Joining Ignatieff over the past two weeks in demanding the Liberals’ again rally to the government’s support was Bob Rae, the former Ontario NDP premier and the third-place finisher in the most recent Liberal leadership contest.

Many of the differences between the original Conservative motion and the Liberal amendment are, as the Globe and Mail observed, “a matter more of semantics than substance.”

Earlier Dion had said that if Canadian troops remained in Kandahar after February 2009 they should not engage in combat unless attacked, and eschew search and destroy missions.

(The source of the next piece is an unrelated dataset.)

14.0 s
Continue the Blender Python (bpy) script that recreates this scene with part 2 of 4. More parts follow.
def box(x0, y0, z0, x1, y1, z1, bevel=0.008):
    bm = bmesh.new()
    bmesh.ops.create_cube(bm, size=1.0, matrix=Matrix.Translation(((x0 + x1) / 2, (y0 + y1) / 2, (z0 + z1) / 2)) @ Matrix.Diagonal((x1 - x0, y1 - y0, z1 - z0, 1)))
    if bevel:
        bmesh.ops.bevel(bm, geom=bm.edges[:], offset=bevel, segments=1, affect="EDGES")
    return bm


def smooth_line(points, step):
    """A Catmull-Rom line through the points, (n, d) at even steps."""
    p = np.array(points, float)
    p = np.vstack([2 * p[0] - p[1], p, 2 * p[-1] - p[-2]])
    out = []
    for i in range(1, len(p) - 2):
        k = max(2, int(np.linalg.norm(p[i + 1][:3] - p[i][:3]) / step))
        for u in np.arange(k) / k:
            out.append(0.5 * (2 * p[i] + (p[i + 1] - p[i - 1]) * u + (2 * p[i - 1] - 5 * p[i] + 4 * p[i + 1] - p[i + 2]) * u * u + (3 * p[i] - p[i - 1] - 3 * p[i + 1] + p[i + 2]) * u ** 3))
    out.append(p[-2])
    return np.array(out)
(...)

The Liberal amendment, like the original Conservative motion, proposes that the CAF give increasing importance to training Afghan forces—which has in fact always been an important and stated aim of the CAF mission.

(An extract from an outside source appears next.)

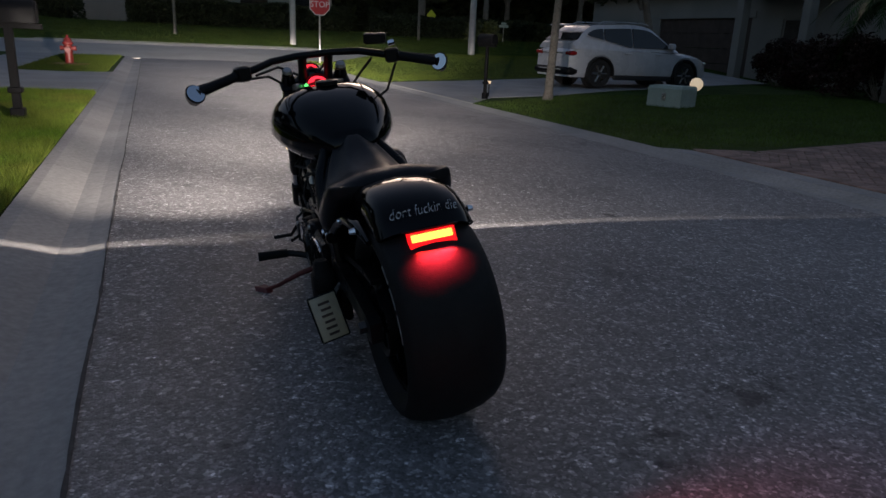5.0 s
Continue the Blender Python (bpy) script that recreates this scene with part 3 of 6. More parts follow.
# house behind the white car
NX = 19.5
wall("wall_north_house", NX, NX + 0.2, 16.7, 34, -0.2, 3.4, [(20.5, 21.5, 0.2, 2.4), (23.0, 28.5, -0.2, 2.45)], label="shaded beige stucco front of the northern house")
wall("wall_north_side", NX, NX + 8, 16.5, 16.7, -0.2, 3.4, along='x', label="shaded stucco side wall of the northern house")
tagged(make("trim_north_header", Mesh().box((NX - 0.05, 22.8, 2.45), (NX, 28.7, 2.7), 0.01), STUCCO), "pale header board over a closed garage", "trim", kind="structure")
door = thing("garage_door", "dark sectional garage door of the northern house", "garage door", kind="structure")
for i in range(4):
    part("panel", Mesh().box((NX + 0.08, 23.0, 0.06 + 0.6 * i), (NX + 0.14, 28.5, 0.65 + 0.6 * i), 0.01), POST_BROWN, door)
for yy in (19.2, 22.2):
    tagged(make("column", Mesh().box((NX - 1.3, yy, 0.0), (NX - 0.95, yy + 0.35, 3.1), 0.02), STUCCO), "pale stucco porch column", "column", kind="structure")
tagged(make("porch_beam", Mesh().box((NX - 1.3, 19.2, 3.1), (NX, 22.55, 3.4), 0.02), STUCCO), "pale stucco porch beam", "beam", kind="structure")
roof("roof_north_house", NX, NX + 9, 16.7, 34, 3.4, 2.4, "brown tiled hip roof")
tagged(make("backing_north", Mesh().box((NX + 2.5, 17, 0), (NX + 2.6, 24, 3.3)), STUCCO), "inner wall seen through the porch opening", "wall", kind="structure")

# large house across the cross street and the truck owner's house
wall("wall_far_house", -6, 8.5, 46.5, 46.8, 0.8, 4.6, [(-3, -1.4, 2.6, 3.8), (3, 4.6, 2.6, 3.8), (6.2, 7.4, 2.6, 3.8)], along='x', label="grey stucco house across the street")
wall("wall_far_house_back", -6, 8.5, 54, 54.3, 0.8, 4.6, along='x', label="back wall of the far house")
roof("roof_far_house", -6, 8.5, 46.5, 54, 4.6, 2.5, "grey tiled roof of the far house", 0.8)
wall("wall_west_house", -20.2, -20, 10, 26, 0, 3.6, [(15, 20.5, 0, 2.5)], label="dark shaded stucco house behind the pickups")
wall("wall_west_house_back", -24, -23.8, 10, 26, 0, 3.6, label="inner wall of the western house")
roof("roof_west_house", -30, -20, 10, 26, 3.6, 2.4, "brown tiled hip roof")
# plain houses that close the street behind the walk
wall("wall_west_near_house", -16.2, -16, -9, 7, 0, 3.6, label="plain stucco house front behind the paver driveway")
roof("roof_west_near_house", -26, -16, -9, 7, 3.6, 2.4, "brown tiled hip roof")

def infill(name, x, y0, y1, z0, z1, mat_, label, category):
    root = thing(name, label, category, kind="structure")
    part("leaf", Mesh().box((x, y0, z0), (x + 0.05, y1, z1), 0.004), mat_, root, smooth=False)
    part("frame", Mesh().box((x - 0.02, y0, z1 - 0.06), (x, y1, z1), 0.004), STUCCO, root)
    for a in (y0, y1 - 0.06):
        part("jamb", Mesh().box((x - 0.02, a, z0), (x, a + 0.06, z1 - 0.06), 0.004), STUCCO, root)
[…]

But Dion made clear that the Liberals now concede that the CAF will be waging war. Whatever they say about whether the CAF is or is not on a combat mission, the Liberals have spelled out that they are not going to place limitations on the Canadian military’s ability to employ force, such as Italy and Germany have placed on their troops serving in less politically turbulent parts of Afghanistan.

“We are not speaking of caveats,” said Dion. “We will not micromanage the military. It’s up to them [the military] to decide” their tactics.

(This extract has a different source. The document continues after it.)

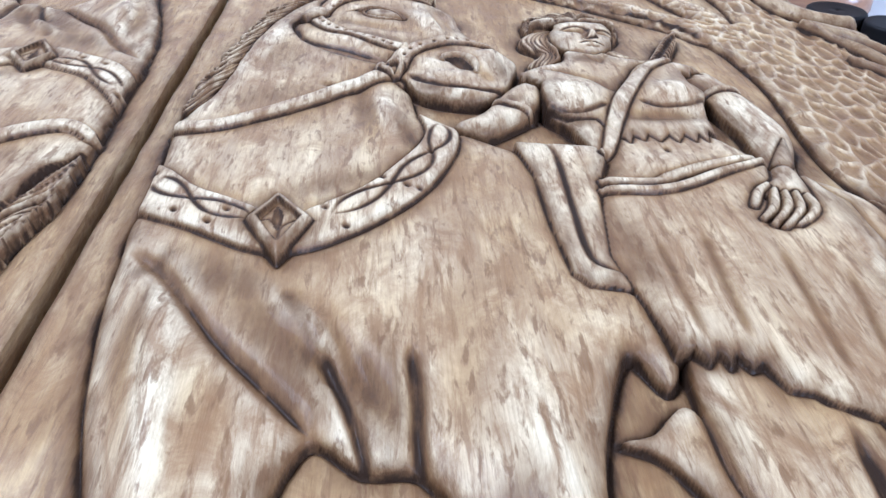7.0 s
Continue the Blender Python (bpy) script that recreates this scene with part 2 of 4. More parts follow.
def blur(a, n, times=2):
    for _ in range(times):
        for axis in (0, 1):
            c = np.cumsum(np.concatenate([np.repeat(np.take(a, [0], axis), n + 1, axis), a, np.repeat(np.take(a, [-1], axis), n, axis)], axis), axis, dtype=np.float64)
            k = a.shape[axis]
            a = ((np.take(c, range(2 * n + 1, 2 * n + 1 + k), axis) - np.take(c, range(k), axis)) / (2 * n + 1)).astype(np.float32)
    return a


# uneven strength of the waxed cuts and of the painted edge shading
UNEVEN = np.clip(1 + 9 * blur(np.random.default_rng(31).normal(0, 1, H.shape).astype(np.float32), 9), 0.25, 1.9)


def part_id(name):
    PARTS.append(name)
    return len(PARTS) - 1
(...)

If there was any doubt of the Liberals’ meaning it has been dispelled in various off the record discussions between leading Liberals and reporters. According to the Toronto Star, Liberals involved in the drafting of their party’s motion “said they would not object to Canadian soldiers training their Afghan counterparts to conduct offensive operations that they would also take part in, provided that the operation is Afghan-led.”

The principal difference between the Conservative motion and the Liberal amendment is that the Liberal amendment stipulates that Ottawa inform NATO the CAF deployment to Kandahar will begin to wind down in February 2011 and that all Canadian troops will be withdrawn from there by the beginning of July 2011. The Conservative motion calls for the deployment to continue until at least the end of 2011.

The Liberals have also said the yet to be found, future CAF partner in Kandahar should assume the leading role in the counter-insurgency war. Harper has indicated that he might be amenable to this. “We want to get those extra troops and I think if we phrase this right we certainly are making it clear to allies that Canada’s looking for partnership. Partnership, typically in these situations, involves some kind of rotation of the lead.”

The Afghan war is only the latest instance in which the Liberals have given the minority Conservative government urgently needed support.

Last fall the Liberals abstained on the Conservative Throne Speech, allowing the Conservative minority government to escape defeat. Last week they joined with the Conservatives to pass legislation aimed at providing a constitutional cover for “national security certificates”—a program that empowers the government to detain non-citizens alleged to have terrorist ties indefinitely, without trial, and without the right even to know the evidence the government has against them.

The capitalist press largely explains the increasing bi-partisan unity of the Liberals and their ostensible Conservative rivals from the standpoint of a Liberal Party leadership crisis. Dion, a former university academic, is said to lack charisma and good political instincts.

The Liberals, who during the 20th century were the principal governing party of the Canadian bourgeoisie, certainly are in political crisis. But the source of this crisis is the growing popular alienation from the traditional parties, which for the past quarter century have pursued an unrelenting offensive against the social gains working people made in the decades immediately following World War II, and the current strong support of the corporate elite for the Conservatives and their right-wing agenda.

The Liberal leadership supports many of the Harper government’s policies and actions, rightly viewing them as a continuation of the course charted by the Chrétien-Martin Liberal government of 1993-2006, which in terms of social and fiscal policy was Canada’s most right-wing federal government since the Great Depression.